В самом музыкальном материале тенденция к упрощению оборачивается архаизацией: слышатся церковные лады. Вагнер, композиторский опыт которого достиг наивысшей зрелости, ищет способы смягчить давнее противоречие своего творчества – противоречие между фанфароподобной диатоникой[71] и страстно томительной хроматикой: эта последняя теперь стала добычей ада (тристановский аккорд – деревянные в низких регистрах – символизирует мир Клингзора), тогда как диатоника приобретает более темную окраску благодаря церковным ладам и непривычным побочным ступеням минора. Это и приводит к тому сближению стиля "Парсифаля" с Брамсом, которое часто отмечали, хотя, вообще говоря, близость ограничивается только внешними признаками гармонического языка и едва ли затрагивает внутреннюю структуру музыкального произведения. "Парсифалю", кроме немногих комбинаций тем, почти совершенно чужда полифония, чужда и мотивная работа.

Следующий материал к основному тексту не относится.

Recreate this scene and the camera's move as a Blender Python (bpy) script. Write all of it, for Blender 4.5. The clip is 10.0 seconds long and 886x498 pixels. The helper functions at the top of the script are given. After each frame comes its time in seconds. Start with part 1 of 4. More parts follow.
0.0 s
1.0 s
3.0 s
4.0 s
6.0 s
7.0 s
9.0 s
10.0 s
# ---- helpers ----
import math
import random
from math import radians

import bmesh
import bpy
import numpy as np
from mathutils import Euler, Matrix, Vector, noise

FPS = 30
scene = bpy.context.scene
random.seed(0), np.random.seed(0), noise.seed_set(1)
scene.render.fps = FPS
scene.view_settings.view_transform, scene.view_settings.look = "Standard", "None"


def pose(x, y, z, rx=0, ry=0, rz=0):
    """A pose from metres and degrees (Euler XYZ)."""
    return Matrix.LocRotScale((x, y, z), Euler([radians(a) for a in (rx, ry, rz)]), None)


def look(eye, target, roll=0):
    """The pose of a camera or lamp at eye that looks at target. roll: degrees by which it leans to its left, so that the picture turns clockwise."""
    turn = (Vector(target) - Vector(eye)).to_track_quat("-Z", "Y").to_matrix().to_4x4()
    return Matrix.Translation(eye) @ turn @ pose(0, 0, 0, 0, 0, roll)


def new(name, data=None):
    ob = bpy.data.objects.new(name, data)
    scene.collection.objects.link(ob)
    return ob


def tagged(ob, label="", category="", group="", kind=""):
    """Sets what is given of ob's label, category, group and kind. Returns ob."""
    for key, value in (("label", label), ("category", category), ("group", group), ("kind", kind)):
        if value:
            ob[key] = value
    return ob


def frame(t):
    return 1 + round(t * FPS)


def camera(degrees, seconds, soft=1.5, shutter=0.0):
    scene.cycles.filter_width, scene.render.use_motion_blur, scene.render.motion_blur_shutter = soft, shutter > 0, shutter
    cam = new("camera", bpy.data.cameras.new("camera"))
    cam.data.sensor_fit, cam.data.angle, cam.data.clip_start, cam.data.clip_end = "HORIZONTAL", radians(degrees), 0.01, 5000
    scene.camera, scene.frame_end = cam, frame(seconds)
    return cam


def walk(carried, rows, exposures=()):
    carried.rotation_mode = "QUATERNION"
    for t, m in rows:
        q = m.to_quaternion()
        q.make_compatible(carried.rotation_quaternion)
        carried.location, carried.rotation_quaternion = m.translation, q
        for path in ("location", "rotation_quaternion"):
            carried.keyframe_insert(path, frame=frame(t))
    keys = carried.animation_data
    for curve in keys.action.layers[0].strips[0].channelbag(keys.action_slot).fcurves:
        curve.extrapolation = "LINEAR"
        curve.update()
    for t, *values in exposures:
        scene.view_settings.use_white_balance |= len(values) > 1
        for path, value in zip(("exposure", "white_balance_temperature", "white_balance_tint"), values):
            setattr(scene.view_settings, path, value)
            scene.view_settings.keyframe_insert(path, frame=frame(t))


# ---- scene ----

Напротив, в гармонии появляется момент весьма прогрессивный даже по сравнению с "Гибелью богов": неразрешенный диссонанс. Вступление заканчивается доминант-септаккордом[72] ля-бемоль мажора. Согласно правилам гармонии, следующее за ним фа-бемоль у тромбонов, которым начинается первое действие, можно истолковать как прерванный каданс[73], – но перед цезурой поднимающегося занавеса септаккорд воспринимается как абсолютный вопрос, обращенный в пространство… А использованный уже и в "Кольце" уменьшенный септаккорд с добавленной сверху малой ноной[74], который звучит в минуту страстного душевного излияния Парсифаля во втором действии ("Амфортас! Рана!"), вообще не получает гармонического продолжения, и мотив Кундри, который сопровождается этим аккордом, срывается вниз одноголосно. Грандиозный процесс разложения музыкального языка; он, подобно экспрессионистическому лепету Кундри, диссоциируется на не связанные друг с другом выразительные элементы, создавая угрозу всей традиционной гармонической структуре. "Парсифаль" отмечает тот исторический миг, когда впервые высвобождается многослойное, дифференцированное звучание, выступающее самостоятельно как таковое.